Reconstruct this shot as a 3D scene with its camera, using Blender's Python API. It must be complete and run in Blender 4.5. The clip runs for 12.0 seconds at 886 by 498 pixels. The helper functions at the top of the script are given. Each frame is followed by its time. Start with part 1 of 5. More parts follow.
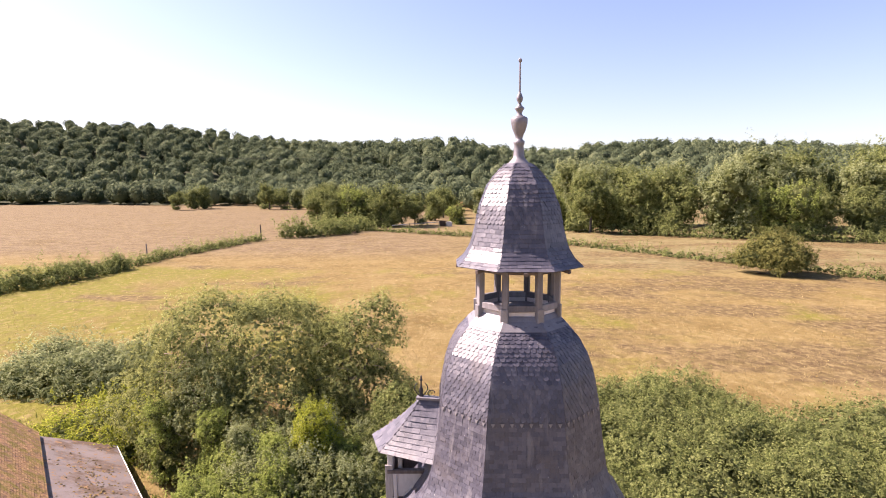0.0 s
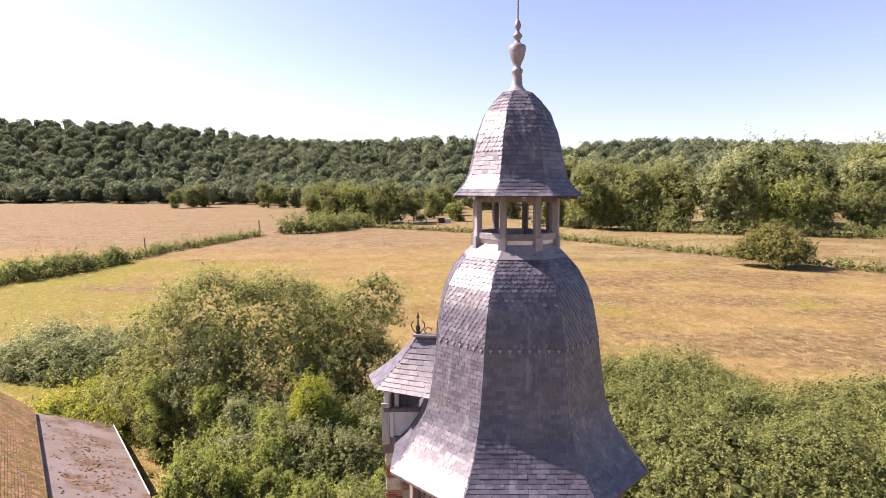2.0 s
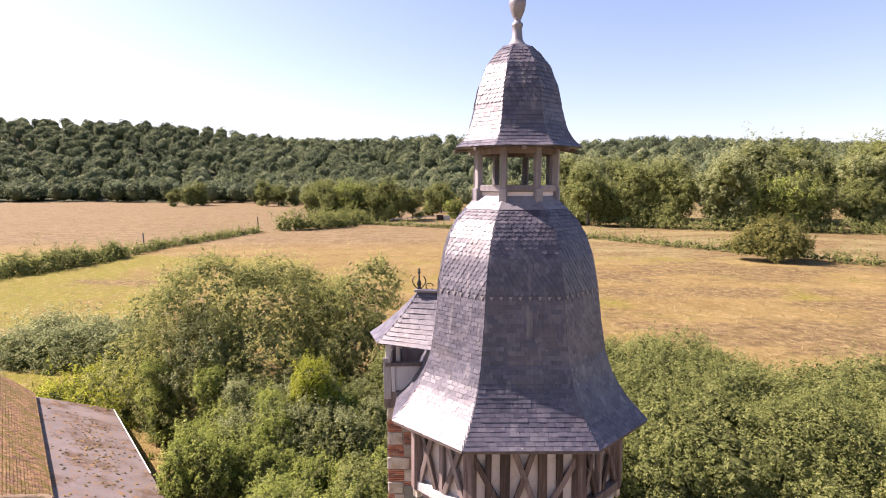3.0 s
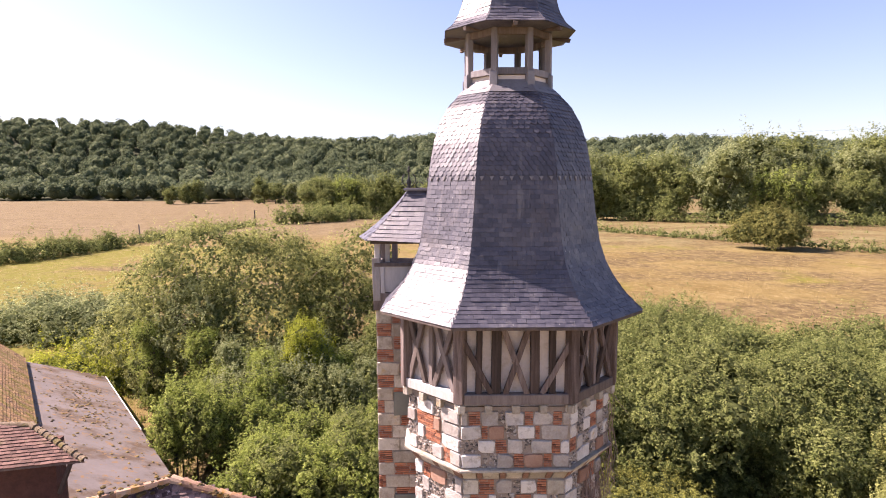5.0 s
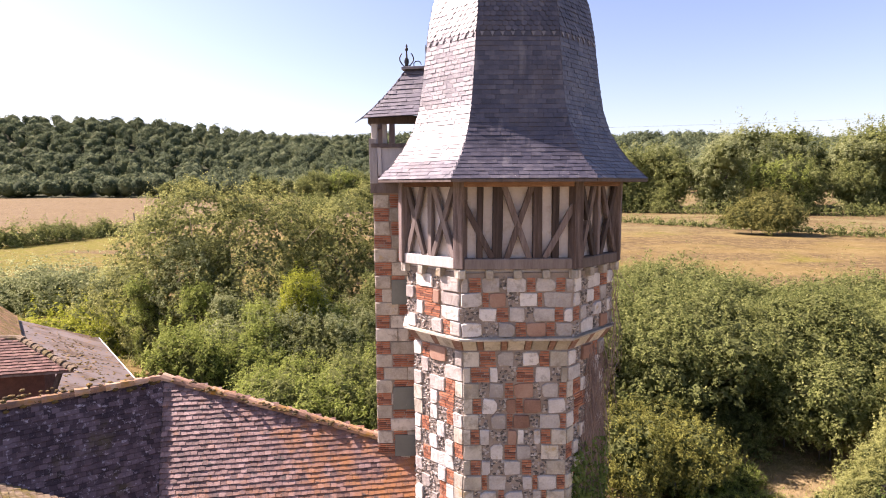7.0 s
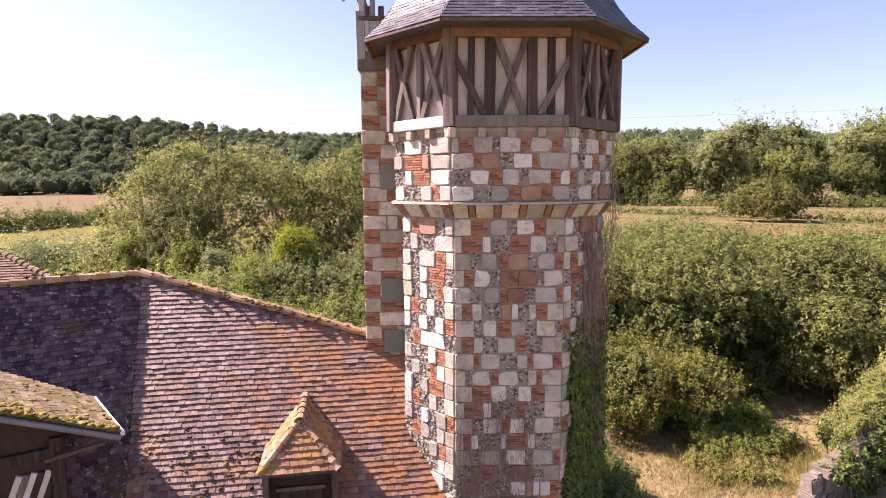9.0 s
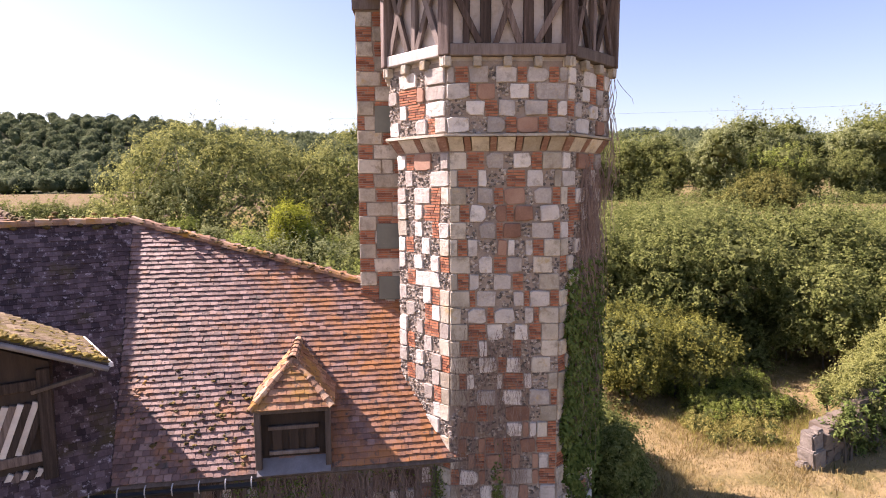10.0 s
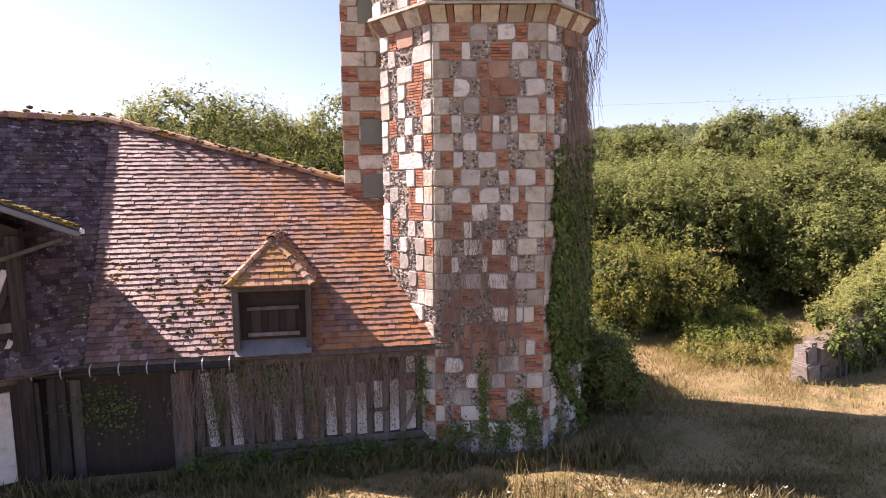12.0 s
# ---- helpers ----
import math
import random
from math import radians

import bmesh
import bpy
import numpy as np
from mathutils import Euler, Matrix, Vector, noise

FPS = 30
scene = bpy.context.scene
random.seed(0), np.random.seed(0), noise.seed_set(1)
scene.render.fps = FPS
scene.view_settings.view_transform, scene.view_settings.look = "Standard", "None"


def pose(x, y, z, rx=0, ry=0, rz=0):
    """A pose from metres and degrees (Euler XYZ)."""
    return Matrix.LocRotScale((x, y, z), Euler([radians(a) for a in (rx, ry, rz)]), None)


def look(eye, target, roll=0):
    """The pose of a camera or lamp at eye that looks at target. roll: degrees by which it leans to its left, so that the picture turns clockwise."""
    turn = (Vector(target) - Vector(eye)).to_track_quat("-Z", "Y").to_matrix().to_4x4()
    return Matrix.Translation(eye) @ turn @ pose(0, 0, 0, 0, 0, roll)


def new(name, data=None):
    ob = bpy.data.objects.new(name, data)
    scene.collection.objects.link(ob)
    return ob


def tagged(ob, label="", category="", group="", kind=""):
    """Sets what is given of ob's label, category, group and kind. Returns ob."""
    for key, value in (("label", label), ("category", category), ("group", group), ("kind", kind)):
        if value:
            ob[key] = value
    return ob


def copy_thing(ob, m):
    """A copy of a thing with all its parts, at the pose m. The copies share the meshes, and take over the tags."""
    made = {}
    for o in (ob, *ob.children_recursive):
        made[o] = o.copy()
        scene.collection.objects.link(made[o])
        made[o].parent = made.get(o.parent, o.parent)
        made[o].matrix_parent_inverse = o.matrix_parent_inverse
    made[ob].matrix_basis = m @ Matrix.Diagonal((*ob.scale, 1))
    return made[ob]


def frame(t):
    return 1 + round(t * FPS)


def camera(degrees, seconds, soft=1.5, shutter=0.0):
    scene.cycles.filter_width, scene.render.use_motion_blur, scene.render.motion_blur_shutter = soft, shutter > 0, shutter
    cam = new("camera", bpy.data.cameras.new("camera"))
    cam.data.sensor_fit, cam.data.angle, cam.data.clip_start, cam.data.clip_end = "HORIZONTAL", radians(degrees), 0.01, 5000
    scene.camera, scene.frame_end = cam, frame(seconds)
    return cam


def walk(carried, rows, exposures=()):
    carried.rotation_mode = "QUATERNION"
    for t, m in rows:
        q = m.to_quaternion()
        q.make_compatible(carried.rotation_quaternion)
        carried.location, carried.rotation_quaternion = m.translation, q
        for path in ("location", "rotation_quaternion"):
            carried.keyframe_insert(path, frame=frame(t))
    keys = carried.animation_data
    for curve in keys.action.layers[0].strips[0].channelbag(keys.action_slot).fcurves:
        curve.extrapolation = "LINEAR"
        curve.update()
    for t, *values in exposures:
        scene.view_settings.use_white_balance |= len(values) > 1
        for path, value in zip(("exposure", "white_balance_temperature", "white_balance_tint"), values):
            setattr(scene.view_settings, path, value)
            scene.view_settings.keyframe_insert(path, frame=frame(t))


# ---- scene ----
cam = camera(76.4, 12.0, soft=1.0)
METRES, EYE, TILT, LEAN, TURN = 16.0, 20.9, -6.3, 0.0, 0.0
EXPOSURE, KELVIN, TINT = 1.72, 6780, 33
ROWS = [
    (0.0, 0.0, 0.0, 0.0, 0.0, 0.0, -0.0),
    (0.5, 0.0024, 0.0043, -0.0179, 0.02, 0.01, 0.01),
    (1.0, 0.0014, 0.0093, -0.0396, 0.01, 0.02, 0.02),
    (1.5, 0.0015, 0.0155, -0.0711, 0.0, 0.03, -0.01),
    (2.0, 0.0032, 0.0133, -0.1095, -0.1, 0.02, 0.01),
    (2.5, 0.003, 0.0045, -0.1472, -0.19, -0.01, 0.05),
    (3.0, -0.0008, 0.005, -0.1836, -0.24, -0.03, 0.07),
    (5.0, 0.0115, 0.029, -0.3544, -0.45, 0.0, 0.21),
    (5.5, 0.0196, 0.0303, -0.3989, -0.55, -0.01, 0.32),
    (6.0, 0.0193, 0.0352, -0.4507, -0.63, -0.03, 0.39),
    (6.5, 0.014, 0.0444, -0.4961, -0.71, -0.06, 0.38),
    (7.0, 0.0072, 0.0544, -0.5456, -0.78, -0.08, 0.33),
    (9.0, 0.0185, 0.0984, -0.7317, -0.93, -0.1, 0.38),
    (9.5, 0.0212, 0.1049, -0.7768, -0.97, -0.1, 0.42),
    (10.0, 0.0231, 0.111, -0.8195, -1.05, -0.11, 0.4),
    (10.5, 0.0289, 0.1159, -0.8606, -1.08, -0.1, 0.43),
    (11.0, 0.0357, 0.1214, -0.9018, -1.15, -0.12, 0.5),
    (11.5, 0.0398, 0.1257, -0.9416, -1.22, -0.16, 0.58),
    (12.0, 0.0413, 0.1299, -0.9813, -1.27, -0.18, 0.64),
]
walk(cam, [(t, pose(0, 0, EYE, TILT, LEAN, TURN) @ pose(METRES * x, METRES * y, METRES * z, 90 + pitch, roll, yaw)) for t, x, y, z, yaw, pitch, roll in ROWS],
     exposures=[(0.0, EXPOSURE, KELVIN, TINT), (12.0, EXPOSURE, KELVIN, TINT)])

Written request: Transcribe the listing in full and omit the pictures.

Result of the exercise:
Reconstruct this shot as a 3D scene with its camera, using Blender's Python API. It must be complete and run in Blender 4.5. The clip runs for 12.0 seconds at 886 by 498 pixels. The helper functions at the top of the script are given. Each frame is followed by its time. Start with part 1 of 5. More parts follow.
0.0 s
2.0 s
3.0 s
5.0 s
7.0 s
9.0 s
10.0 s
12.0 s
# ---- helpers ----
import math
import random
from math import radians

import bmesh
import bpy
import numpy as np
from mathutils import Euler, Matrix, Vector, noise

FPS = 30
scene = bpy.context.scene
random.seed(0), np.random.seed(0), noise.seed_set(1)
scene.render.fps = FPS
scene.view_settings.view_transform, scene.view_settings.look = "Standard", "None"


def pose(x, y, z, rx=0, ry=0, rz=0):
    """A pose from metres and degrees (Euler XYZ)."""
    return Matrix.LocRotScale((x, y, z), Euler([radians(a) for a in (rx, ry, rz)]), None)


def look(eye, target, roll=0):
    """The pose of a camera or lamp at eye that looks at target. roll: degrees by which it leans to its left, so that the picture turns clockwise."""
    turn = (Vector(target) - Vector(eye)).to_track_quat("-Z", "Y").to_matrix().to_4x4()
    return Matrix.Translation(eye) @ turn @ pose(0, 0, 0, 0, 0, roll)


def new(name, data=None):
    ob = bpy.data.objects.new(name, data)
    scene.collection.objects.link(ob)
    return ob


def tagged(ob, label="", category="", group="", kind=""):
    """Sets what is given of ob's label, category, group and kind. Returns ob."""
    for key, value in (("label", label), ("category", category), ("group", group), ("kind", kind)):
        if value:
            ob[key] = value
    return ob


def copy_thing(ob, m):
    """A copy of a thing with all its parts, at the pose m. The copies share the meshes, and take over the tags."""
    made = {}
    for o in (ob, *ob.children_recursive):
        made[o] = o.copy()
        scene.collection.objects.link(made[o])
        made[o].parent = made.get(o.parent, o.parent)
        made[o].matrix_parent_inverse = o.matrix_parent_inverse
    made[ob].matrix_basis = m @ Matrix.Diagonal((*ob.scale, 1))
    return made[ob]


def frame(t):
    return 1 + round(t * FPS)


def camera(degrees, seconds, soft=1.5, shutter=0.0):
    scene.cycles.filter_width, scene.render.use_motion_blur, scene.render.motion_blur_shutter = soft, shutter > 0, shutter
    cam = new("camera", bpy.data.cameras.new("camera"))
    cam.data.sensor_fit, cam.data.angle, cam.data.clip_start, cam.data.clip_end = "HORIZONTAL", radians(degrees), 0.01, 5000
    scene.camera, scene.frame_end = cam, frame(seconds)
    return cam


def walk(carried, rows, exposures=()):
    carried.rotation_mode = "QUATERNION"
    for t, m in rows:
        q = m.to_quaternion()
        q.make_compatible(carried.rotation_quaternion)
        carried.location, carried.rotation_quaternion = m.translation, q
        for path in ("location", "rotation_quaternion"):
            carried.keyframe_insert(path, frame=frame(t))
    keys = carried.animation_data
    for curve in keys.action.layers[0].strips[0].channelbag(keys.action_slot).fcurves:
        curve.extrapolation = "LINEAR"
        curve.update()
    for t, *values in exposures:
        scene.view_settings.use_white_balance |= len(values) > 1
        for path, value in zip(("exposure", "white_balance_temperature", "white_balance_tint"), values):
            setattr(scene.view_settings, path, value)
            scene.view_settings.keyframe_insert(path, frame=frame(t))


# ---- scene ----
cam = camera(76.4, 12.0, soft=1.0)
METRES, EYE, TILT, LEAN, TURN = 16.0, 20.9, -6.3, 0.0, 0.0
EXPOSURE, KELVIN, TINT = 1.72, 6780, 33
ROWS = [
    (0.0, 0.0, 0.0, 0.0, 0.0, 0.0, -0.0),
    (0.5, 0.0024, 0.0043, -0.0179, 0.02, 0.01, 0.01),
    (1.0, 0.0014, 0.0093, -0.0396, 0.01, 0.02, 0.02),
    (1.5, 0.0015, 0.0155, -0.0711, 0.0, 0.03, -0.01),
    (2.0, 0.0032, 0.0133, -0.1095, -0.1, 0.02, 0.01),
    (2.5, 0.003, 0.0045, -0.1472, -0.19, -0.01, 0.05),
    (3.0, -0.0008, 0.005, -0.1836, -0.24, -0.03, 0.07),
    (5.0, 0.0115, 0.029, -0.3544, -0.45, 0.0, 0.21),
    (5.5, 0.0196, 0.0303, -0.3989, -0.55, -0.01, 0.32),
    (6.0, 0.0193, 0.0352, -0.4507, -0.63, -0.03, 0.39),
    (6.5, 0.014, 0.0444, -0.4961, -0.71, -0.06, 0.38),
    (7.0, 0.0072, 0.0544, -0.5456, -0.78, -0.08, 0.33),
    (9.0, 0.0185, 0.0984, -0.7317, -0.93, -0.1, 0.38),
    (9.5, 0.0212, 0.1049, -0.7768, -0.97, -0.1, 0.42),
    (10.0, 0.0231, 0.111, -0.8195, -1.05, -0.11, 0.4),
    (10.5, 0.0289, 0.1159, -0.8606, -1.08, -0.1, 0.43),
    (11.0, 0.0357, 0.1214, -0.9018, -1.15, -0.12, 0.5),
    (11.5, 0.0398, 0.1257, -0.9416, -1.22, -0.16, 0.58),
    (12.0, 0.0413, 0.1299, -0.9813, -1.27, -0.18, 0.64),
]
walk(cam, [(t, pose(0, 0, EYE, TILT, LEAN, TURN) @ pose(METRES * x, METRES * y, METRES * z, 90 + pitch, roll, yaw)) for t, x, y, z, yaw, pitch, roll in ROWS],
     exposures=[(0.0, EXPOSURE, KELVIN, TINT), (12.0, EXPOSURE, KELVIN, TINT)])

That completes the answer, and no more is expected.